The one thing that my semi-immersion into Japanese culture has taught me is that they are, truly, foreign to me.
This is not a bad thing, but it’s solidifying my theory that in order to understand a language, one must first make an effort to understand the culture that the language belongs to.
So I have not really been studying Japanese all that much – in the sense that I haven’t been intentionally learning new vocabulary or kanji. Instead, I’ve been watching Japanese variety shows, etc., and just letting the language flow over me. And I’m starting to realize something: at least in Japanese, and by necessity, translators take a lot of liberties with the translation.
The reason is that the Japanese language is very contextual and very efficient. So much meaning can be conveyed using just one word. You could say “daisuki” and that could mean a lot of things. It could mean “I love you”, or it could mean “I love it”, or I’ve even heard it translated “I like it a lot”. The efficiency exists because of a shared contextual experience that is already taken for granted.
English does have this in certain, limited circumstances (you can hear “kawaii” by itself in Japanese, just as you can hear “cute” by itself in English), but in most cases English speakers prefer to spell out their assumptions as clearly as possible. Japanese speakers do not do this – they take the assumptions that are already present and add information onto it conceptually. In fact, this is such a linguistic difference that English speakers find it very hard to distinguish between “wa” and “ga” – where “ga” is used when new information is added to a topic that is already known about, and “wa” is used to introduce a topic.
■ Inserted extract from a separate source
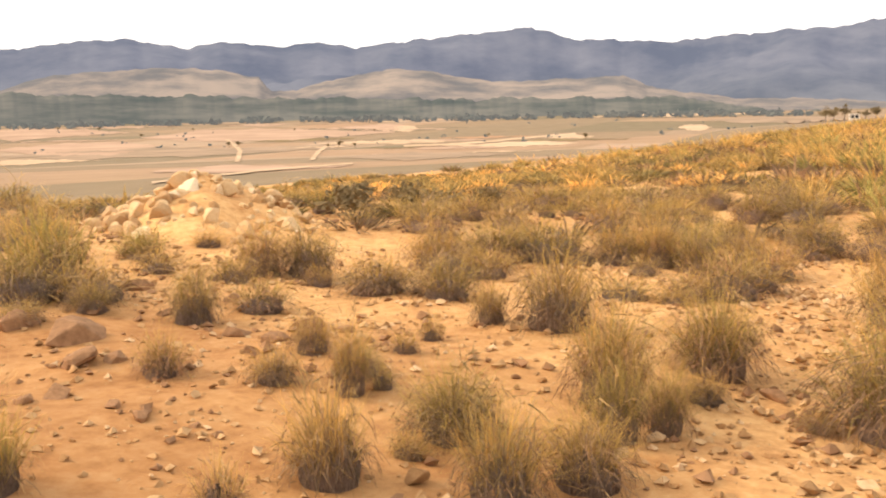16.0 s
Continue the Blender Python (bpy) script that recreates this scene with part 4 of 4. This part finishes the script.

English prefers to just keep using the topic and then adding information to it in the same sentence.
It’s far more precise, but also far less dense, for the same reasons.
It is, in fact, a similar struggle for Japanese people to learn how to use “a” and “the”, because they do not have the concept of definite or indefinite articles in their language. It’s second nature to us – “a” means “there are a bunch (class) of things, and I am referring to one of them”, where “the” means “there are a bunch (class) of things, and I am referring to a specific one of them”. It’s easy for us. Not so easy for them.
I honestly don’t think Japanese is confusing. I only think I consider it confusing because I insist on seeing it from an English mindset.